● **WHAT IS NEEDED**
Reproduce the full listing below unchanged, apart from the pictures.

● **DATA SECTION**

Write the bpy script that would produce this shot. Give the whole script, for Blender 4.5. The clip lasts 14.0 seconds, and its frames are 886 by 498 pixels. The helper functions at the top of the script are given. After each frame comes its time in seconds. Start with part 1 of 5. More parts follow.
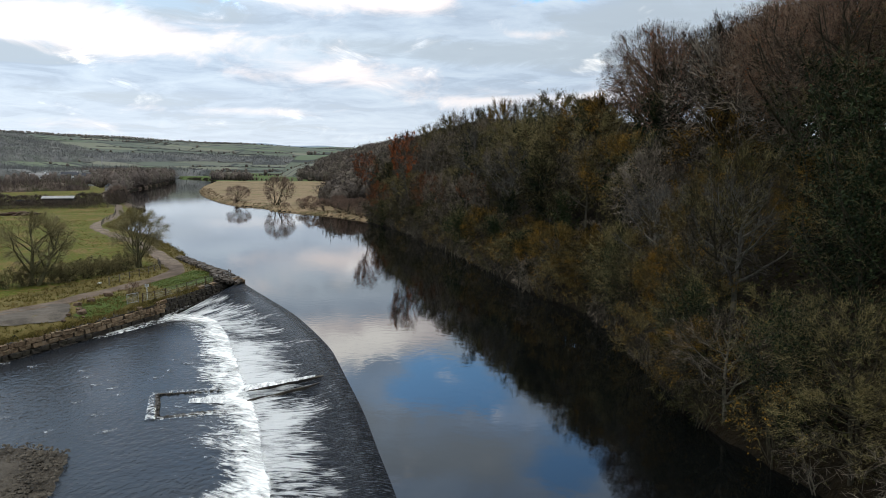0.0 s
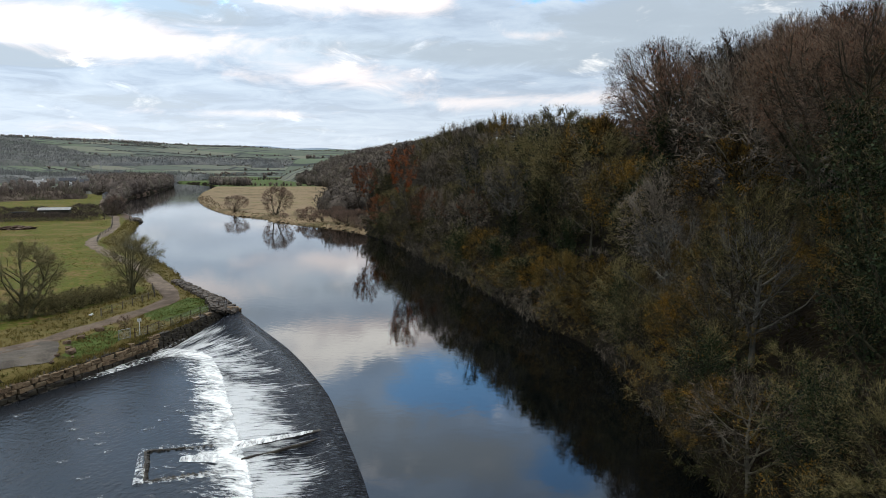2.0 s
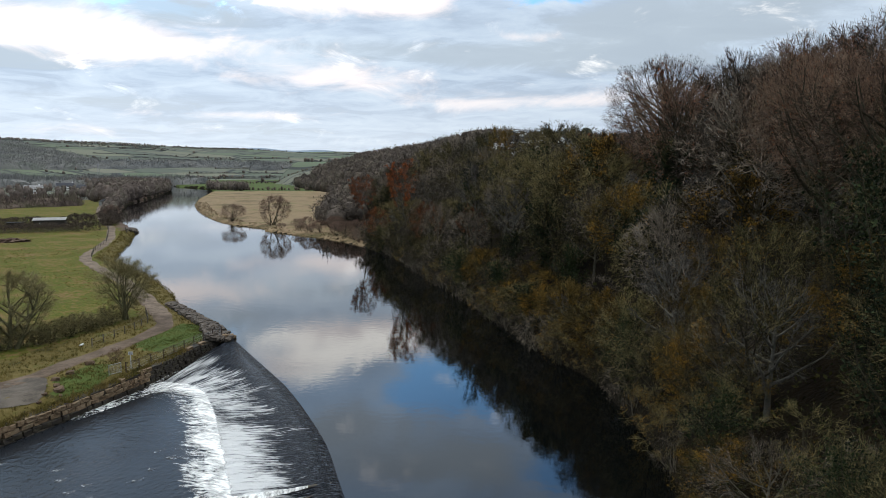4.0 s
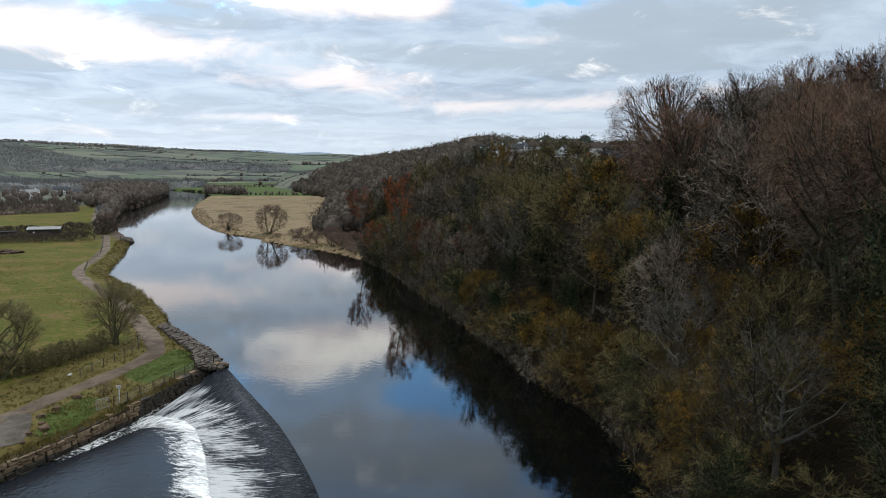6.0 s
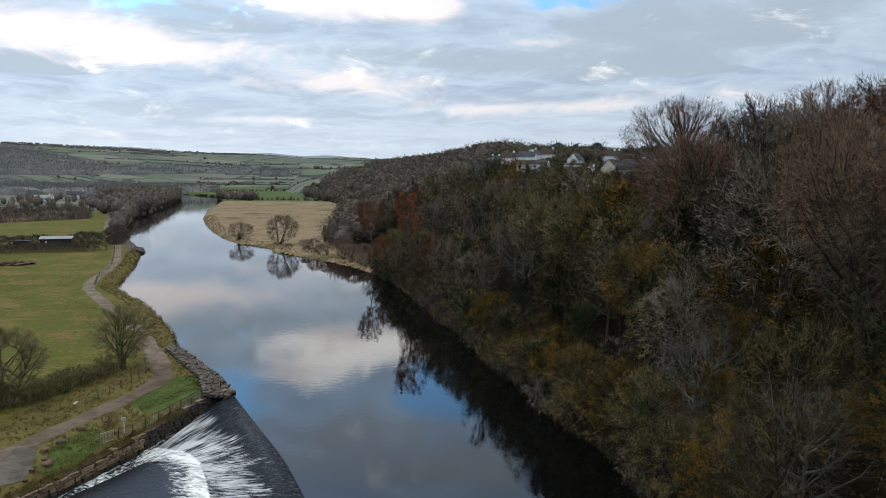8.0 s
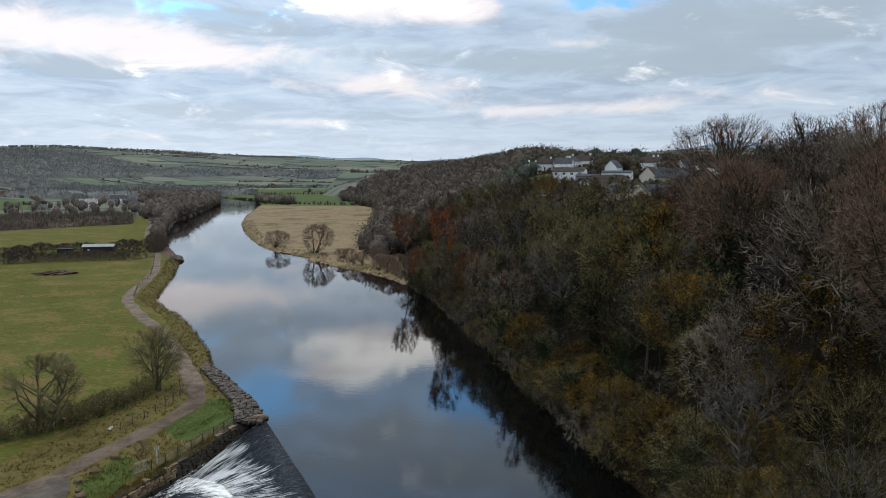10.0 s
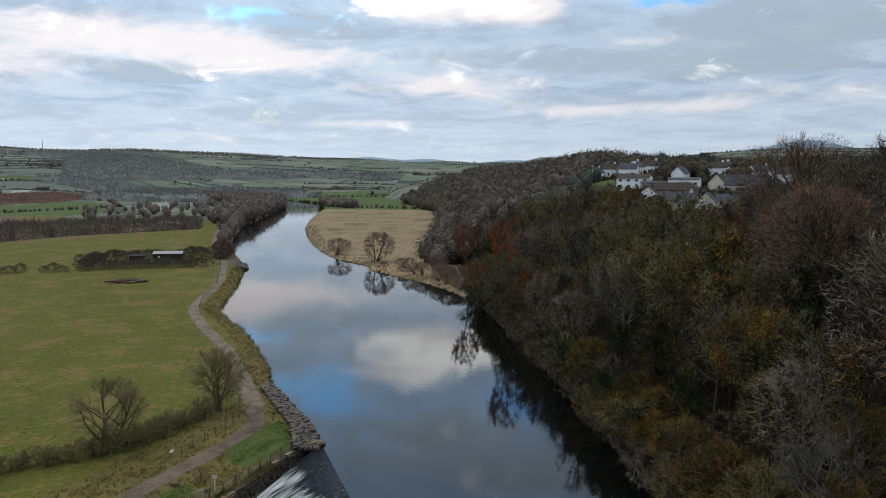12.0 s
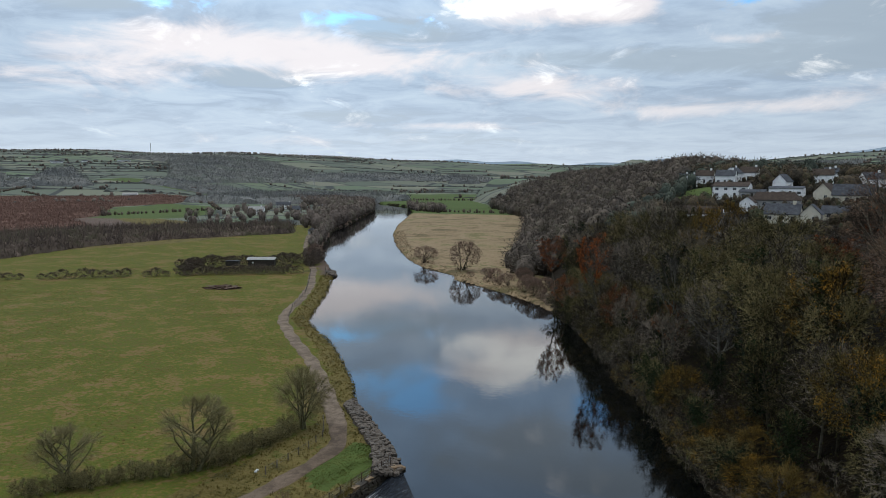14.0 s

● **WORKED SOLUTION**
Write the bpy script that would produce this shot. Give the whole script, for Blender 4.5. The clip lasts 14.0 seconds, and its frames are 886 by 498 pixels. The helper functions at the top of the script are given. After each frame comes its time in seconds. Start with part 1 of 5. More parts follow.
0.0 s
2.0 s
4.0 s
6.0 s
8.0 s
10.0 s
12.0 s
14.0 s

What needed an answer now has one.